OBJECTIVE: Please transcribe the listing below in full and word for word, without its pictures.

━━━━━━━━━━━━━━━━━━━━━━━━━━━━━━

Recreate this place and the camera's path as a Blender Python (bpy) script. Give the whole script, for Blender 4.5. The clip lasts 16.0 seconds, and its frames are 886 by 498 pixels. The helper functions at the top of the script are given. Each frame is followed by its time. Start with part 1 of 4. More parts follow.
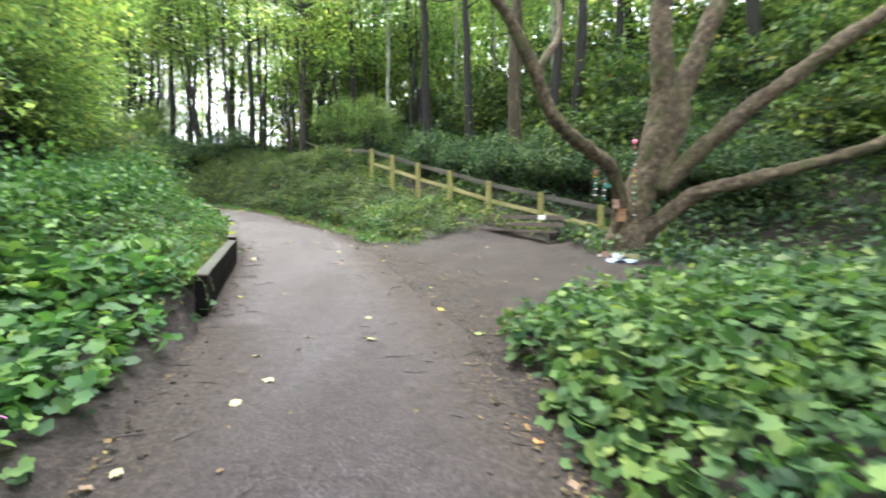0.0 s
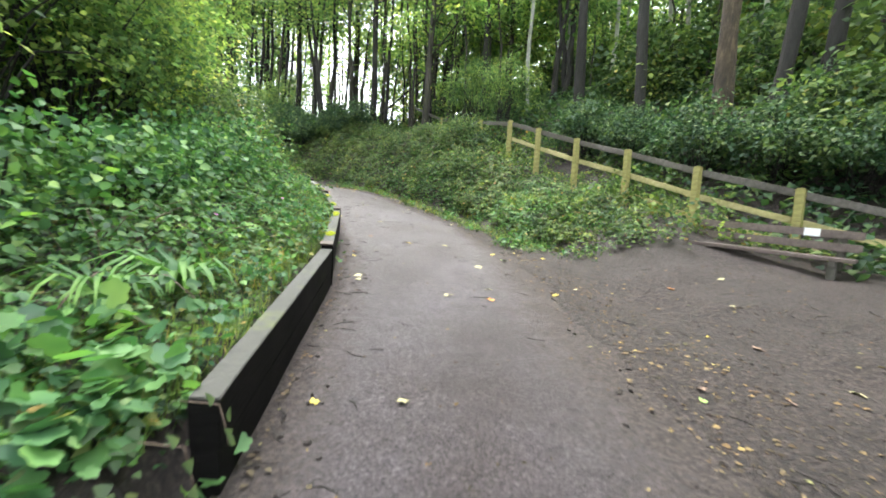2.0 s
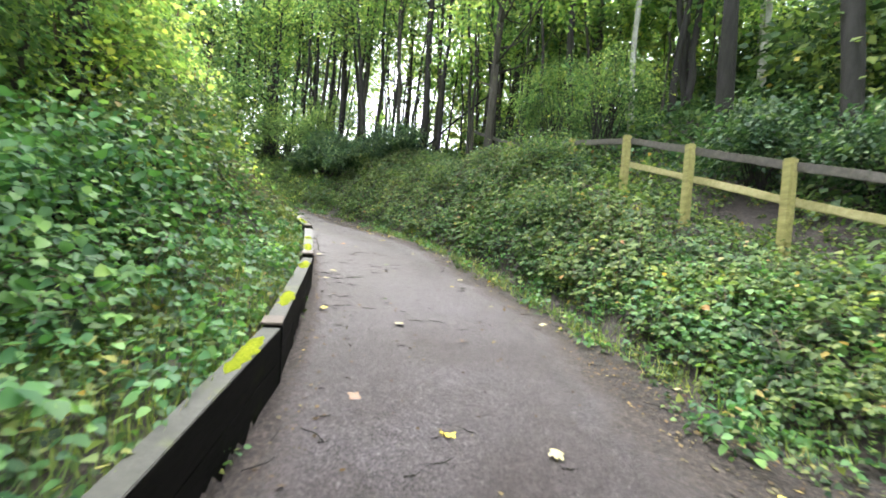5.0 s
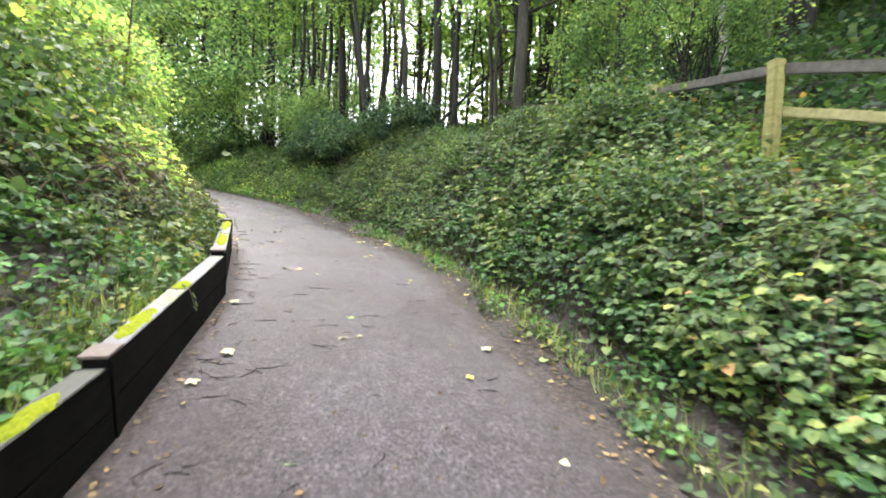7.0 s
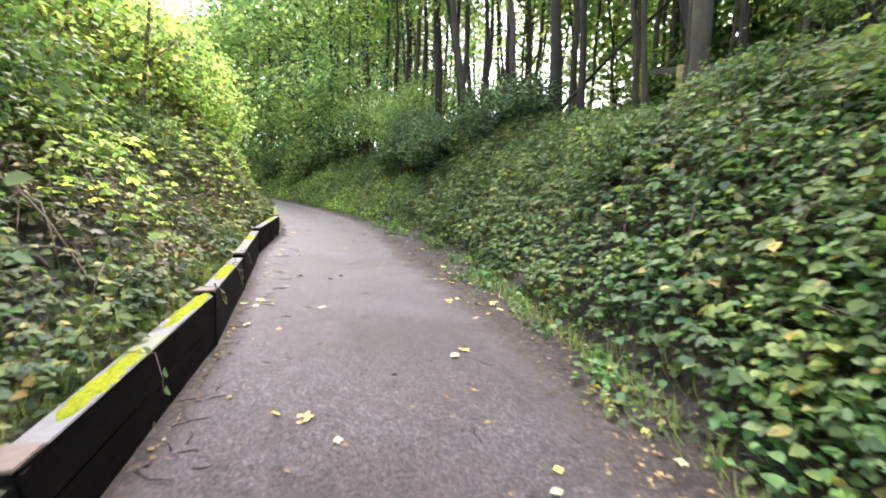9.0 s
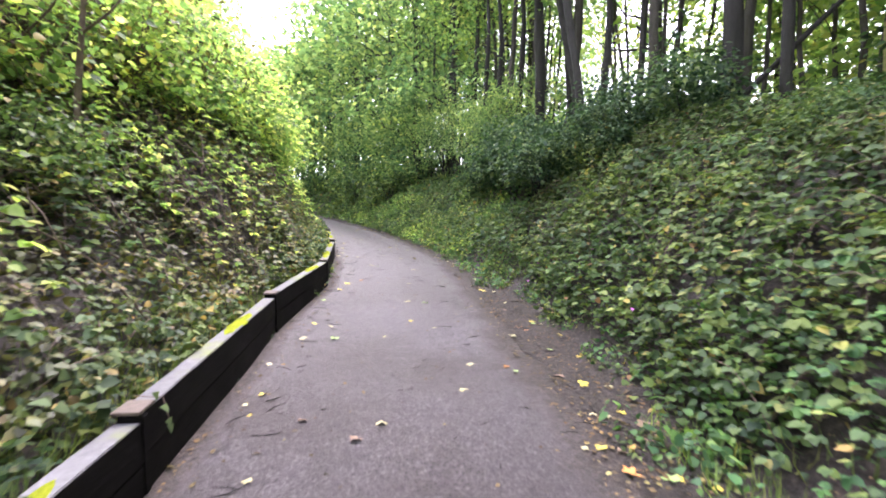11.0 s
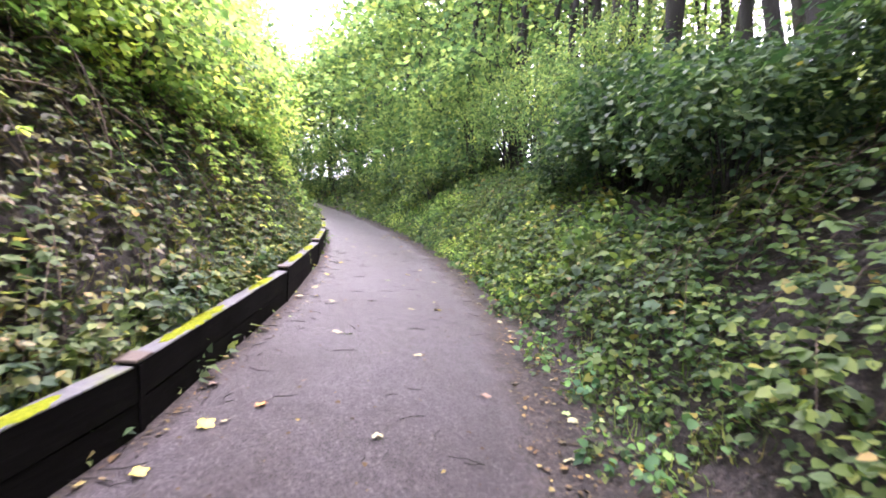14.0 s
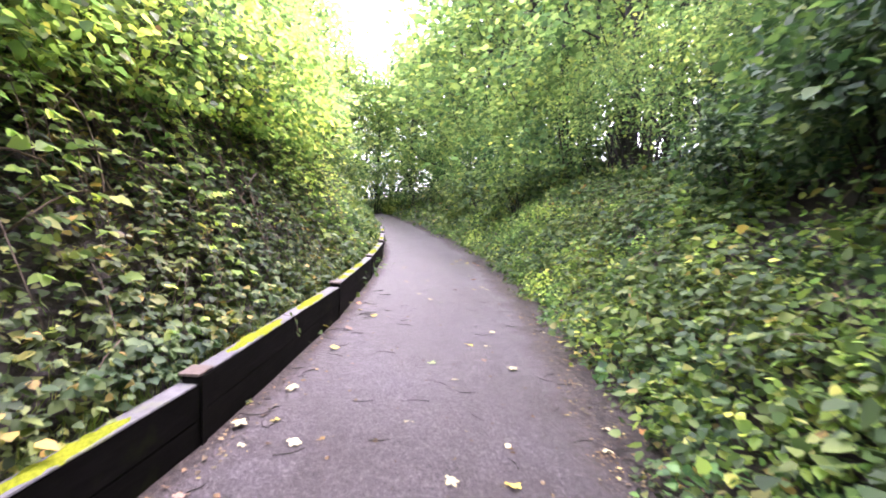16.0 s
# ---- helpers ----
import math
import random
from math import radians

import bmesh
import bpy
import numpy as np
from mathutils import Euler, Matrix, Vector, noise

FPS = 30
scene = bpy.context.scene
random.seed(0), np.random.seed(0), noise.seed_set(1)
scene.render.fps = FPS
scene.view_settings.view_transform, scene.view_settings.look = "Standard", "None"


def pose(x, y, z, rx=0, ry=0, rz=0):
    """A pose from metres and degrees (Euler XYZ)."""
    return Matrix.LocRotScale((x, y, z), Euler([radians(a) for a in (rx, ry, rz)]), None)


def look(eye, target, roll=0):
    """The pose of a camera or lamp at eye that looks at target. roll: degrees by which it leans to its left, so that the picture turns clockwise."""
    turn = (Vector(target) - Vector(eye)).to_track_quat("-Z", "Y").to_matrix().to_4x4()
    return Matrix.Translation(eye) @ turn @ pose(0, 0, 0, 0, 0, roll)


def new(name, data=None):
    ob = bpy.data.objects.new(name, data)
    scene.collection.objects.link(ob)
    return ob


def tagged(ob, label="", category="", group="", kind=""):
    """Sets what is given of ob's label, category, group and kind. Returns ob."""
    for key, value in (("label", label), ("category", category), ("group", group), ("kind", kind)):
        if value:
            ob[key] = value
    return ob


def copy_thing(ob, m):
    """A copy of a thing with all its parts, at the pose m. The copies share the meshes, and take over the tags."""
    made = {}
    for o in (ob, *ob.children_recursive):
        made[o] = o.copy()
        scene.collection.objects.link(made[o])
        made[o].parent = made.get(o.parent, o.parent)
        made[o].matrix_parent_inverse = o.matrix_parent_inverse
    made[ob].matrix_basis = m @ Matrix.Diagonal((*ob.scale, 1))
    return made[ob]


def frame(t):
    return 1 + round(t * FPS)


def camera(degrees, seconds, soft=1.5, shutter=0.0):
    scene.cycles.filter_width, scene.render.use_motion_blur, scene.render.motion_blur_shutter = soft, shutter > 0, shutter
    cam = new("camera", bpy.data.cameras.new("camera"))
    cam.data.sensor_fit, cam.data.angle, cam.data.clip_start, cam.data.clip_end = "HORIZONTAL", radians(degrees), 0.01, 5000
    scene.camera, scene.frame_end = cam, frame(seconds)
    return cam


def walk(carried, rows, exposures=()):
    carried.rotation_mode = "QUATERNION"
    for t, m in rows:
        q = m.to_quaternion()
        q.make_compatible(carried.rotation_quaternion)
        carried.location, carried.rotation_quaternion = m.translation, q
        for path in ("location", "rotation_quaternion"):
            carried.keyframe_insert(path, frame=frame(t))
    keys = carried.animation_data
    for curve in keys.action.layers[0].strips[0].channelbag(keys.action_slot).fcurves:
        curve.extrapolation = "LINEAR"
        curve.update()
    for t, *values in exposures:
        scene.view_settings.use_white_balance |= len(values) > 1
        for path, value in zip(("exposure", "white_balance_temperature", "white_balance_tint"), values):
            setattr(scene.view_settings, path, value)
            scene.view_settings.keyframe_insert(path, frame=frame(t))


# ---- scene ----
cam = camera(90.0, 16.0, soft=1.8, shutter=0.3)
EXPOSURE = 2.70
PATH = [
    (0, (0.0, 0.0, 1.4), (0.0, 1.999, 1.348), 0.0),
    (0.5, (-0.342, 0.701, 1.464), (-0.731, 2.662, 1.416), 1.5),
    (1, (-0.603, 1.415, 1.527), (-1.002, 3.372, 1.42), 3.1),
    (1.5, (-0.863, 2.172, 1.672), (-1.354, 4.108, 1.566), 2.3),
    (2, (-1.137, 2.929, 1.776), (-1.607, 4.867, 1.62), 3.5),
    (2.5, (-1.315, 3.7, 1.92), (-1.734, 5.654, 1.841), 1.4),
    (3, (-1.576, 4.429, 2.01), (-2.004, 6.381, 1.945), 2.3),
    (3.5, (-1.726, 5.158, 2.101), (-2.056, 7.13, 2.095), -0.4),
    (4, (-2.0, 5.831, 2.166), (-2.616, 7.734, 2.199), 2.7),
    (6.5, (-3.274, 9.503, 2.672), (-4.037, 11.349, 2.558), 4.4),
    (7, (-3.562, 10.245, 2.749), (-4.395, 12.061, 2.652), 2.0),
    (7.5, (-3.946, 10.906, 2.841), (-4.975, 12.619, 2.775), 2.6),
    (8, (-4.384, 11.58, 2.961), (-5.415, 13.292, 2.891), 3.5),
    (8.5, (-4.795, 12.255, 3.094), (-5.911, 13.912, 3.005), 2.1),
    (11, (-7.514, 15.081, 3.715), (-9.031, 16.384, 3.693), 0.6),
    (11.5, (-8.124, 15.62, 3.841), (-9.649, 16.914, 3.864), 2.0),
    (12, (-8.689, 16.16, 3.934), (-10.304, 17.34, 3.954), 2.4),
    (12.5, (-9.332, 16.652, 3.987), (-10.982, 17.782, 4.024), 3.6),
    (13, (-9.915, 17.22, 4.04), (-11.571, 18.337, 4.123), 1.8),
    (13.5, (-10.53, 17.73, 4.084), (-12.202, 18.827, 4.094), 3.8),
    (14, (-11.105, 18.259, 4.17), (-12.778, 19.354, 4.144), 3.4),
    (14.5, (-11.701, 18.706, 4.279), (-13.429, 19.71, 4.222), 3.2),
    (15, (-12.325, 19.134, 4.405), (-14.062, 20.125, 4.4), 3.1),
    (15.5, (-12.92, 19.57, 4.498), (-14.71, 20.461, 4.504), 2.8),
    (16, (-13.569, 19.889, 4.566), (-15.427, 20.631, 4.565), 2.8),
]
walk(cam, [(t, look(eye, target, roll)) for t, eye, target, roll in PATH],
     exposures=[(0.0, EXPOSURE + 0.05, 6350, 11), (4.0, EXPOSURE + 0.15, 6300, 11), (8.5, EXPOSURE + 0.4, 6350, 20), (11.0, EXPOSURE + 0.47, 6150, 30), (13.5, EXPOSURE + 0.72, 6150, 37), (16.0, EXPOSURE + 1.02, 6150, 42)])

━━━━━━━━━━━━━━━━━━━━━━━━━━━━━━

TASK OUTPUT:
Recreate this place and the camera's path as a Blender Python (bpy) script. Give the whole script, for Blender 4.5. The clip lasts 16.0 seconds, and its frames are 886 by 498 pixels. The helper functions at the top of the script are given. Each frame is followed by its time. Start with part 1 of 4. More parts follow.
0.0 s
2.0 s
5.0 s
7.0 s
9.0 s
11.0 s
14.0 s
16.0 s
# ---- helpers ----
import math
import random
from math import radians

import bmesh
import bpy
import numpy as np
from mathutils import Euler, Matrix, Vector, noise

FPS = 30
scene = bpy.context.scene
random.seed(0), np.random.seed(0), noise.seed_set(1)
scene.render.fps = FPS
scene.view_settings.view_transform, scene.view_settings.look = "Standard", "None"


def pose(x, y, z, rx=0, ry=0, rz=0):
    """A pose from metres and degrees (Euler XYZ)."""
    return Matrix.LocRotScale((x, y, z), Euler([radians(a) for a in (rx, ry, rz)]), None)


def look(eye, target, roll=0):
    """The pose of a camera or lamp at eye that looks at target. roll: degrees by which it leans to its left, so that the picture turns clockwise."""
    turn = (Vector(target) - Vector(eye)).to_track_quat("-Z", "Y").to_matrix().to_4x4()
    return Matrix.Translation(eye) @ turn @ pose(0, 0, 0, 0, 0, roll)


def new(name, data=None):
    ob = bpy.data.objects.new(name, data)
    scene.collection.objects.link(ob)
    return ob


def tagged(ob, label="", category="", group="", kind=""):
    """Sets what is given of ob's label, category, group and kind. Returns ob."""
    for key, value in (("label", label), ("category", category), ("group", group), ("kind", kind)):
        if value:
            ob[key] = value
    return ob


def copy_thing(ob, m):
    """A copy of a thing with all its parts, at the pose m. The copies share the meshes, and take over the tags."""
    made = {}
    for o in (ob, *ob.children_recursive):
        made[o] = o.copy()
        scene.collection.objects.link(made[o])
        made[o].parent = made.get(o.parent, o.parent)
        made[o].matrix_parent_inverse = o.matrix_parent_inverse
    made[ob].matrix_basis = m @ Matrix.Diagonal((*ob.scale, 1))
    return made[ob]


def frame(t):
    return 1 + round(t * FPS)


def camera(degrees, seconds, soft=1.5, shutter=0.0):
    scene.cycles.filter_width, scene.render.use_motion_blur, scene.render.motion_blur_shutter = soft, shutter > 0, shutter
    cam = new("camera", bpy.data.cameras.new("camera"))
    cam.data.sensor_fit, cam.data.angle, cam.data.clip_start, cam.data.clip_end = "HORIZONTAL", radians(degrees), 0.01, 5000
    scene.camera, scene.frame_end = cam, frame(seconds)
    return cam


def walk(carried, rows, exposures=()):
    carried.rotation_mode = "QUATERNION"
    for t, m in rows:
        q = m.to_quaternion()
        q.make_compatible(carried.rotation_quaternion)
        carried.location, carried.rotation_quaternion = m.translation, q
        for path in ("location", "rotation_quaternion"):
            carried.keyframe_insert(path, frame=frame(t))
    keys = carried.animation_data
    for curve in keys.action.layers[0].strips[0].channelbag(keys.action_slot).fcurves:
        curve.extrapolation = "LINEAR"
        curve.update()
    for t, *values in exposures:
        scene.view_settings.use_white_balance |= len(values) > 1
        for path, value in zip(("exposure", "white_balance_temperature", "white_balance_tint"), values):
            setattr(scene.view_settings, path, value)
            scene.view_settings.keyframe_insert(path, frame=frame(t))


# ---- scene ----
cam = camera(90.0, 16.0, soft=1.8, shutter=0.3)
EXPOSURE = 2.70
PATH = [
    (0, (0.0, 0.0, 1.4), (0.0, 1.999, 1.348), 0.0),
    (0.5, (-0.342, 0.701, 1.464), (-0.731, 2.662, 1.416), 1.5),
    (1, (-0.603, 1.415, 1.527), (-1.002, 3.372, 1.42), 3.1),
    (1.5, (-0.863, 2.172, 1.672), (-1.354, 4.108, 1.566), 2.3),
    (2, (-1.137, 2.929, 1.776), (-1.607, 4.867, 1.62), 3.5),
    (2.5, (-1.315, 3.7, 1.92), (-1.734, 5.654, 1.841), 1.4),
    (3, (-1.576, 4.429, 2.01), (-2.004, 6.381, 1.945), 2.3),
    (3.5, (-1.726, 5.158, 2.101), (-2.056, 7.13, 2.095), -0.4),
    (4, (-2.0, 5.831, 2.166), (-2.616, 7.734, 2.199), 2.7),
    (6.5, (-3.274, 9.503, 2.672), (-4.037, 11.349, 2.558), 4.4),
    (7, (-3.562, 10.245, 2.749), (-4.395, 12.061, 2.652), 2.0),
    (7.5, (-3.946, 10.906, 2.841), (-4.975, 12.619, 2.775), 2.6),
    (8, (-4.384, 11.58, 2.961), (-5.415, 13.292, 2.891), 3.5),
    (8.5, (-4.795, 12.255, 3.094), (-5.911, 13.912, 3.005), 2.1),
    (11, (-7.514, 15.081, 3.715), (-9.031, 16.384, 3.693), 0.6),
    (11.5, (-8.124, 15.62, 3.841), (-9.649, 16.914, 3.864), 2.0),
    (12, (-8.689, 16.16, 3.934), (-10.304, 17.34, 3.954), 2.4),
    (12.5, (-9.332, 16.652, 3.987), (-10.982, 17.782, 4.024), 3.6),
    (13, (-9.915, 17.22, 4.04), (-11.571, 18.337, 4.123), 1.8),
    (13.5, (-10.53, 17.73, 4.084), (-12.202, 18.827, 4.094), 3.8),
    (14, (-11.105, 18.259, 4.17), (-12.778, 19.354, 4.144), 3.4),
    (14.5, (-11.701, 18.706, 4.279), (-13.429, 19.71, 4.222), 3.2),
    (15, (-12.325, 19.134, 4.405), (-14.062, 20.125, 4.4), 3.1),
    (15.5, (-12.92, 19.57, 4.498), (-14.71, 20.461, 4.504), 2.8),
    (16, (-13.569, 19.889, 4.566), (-15.427, 20.631, 4.565), 2.8),
]
walk(cam, [(t, look(eye, target, roll)) for t, eye, target, roll in PATH],
     exposures=[(0.0, EXPOSURE + 0.05, 6350, 11), (4.0, EXPOSURE + 0.15, 6300, 11), (8.5, EXPOSURE + 0.4, 6350, 20), (11.0, EXPOSURE + 0.47, 6150, 30), (13.5, EXPOSURE + 0.72, 6150, 37), (16.0, EXPOSURE + 1.02, 6150, 42)])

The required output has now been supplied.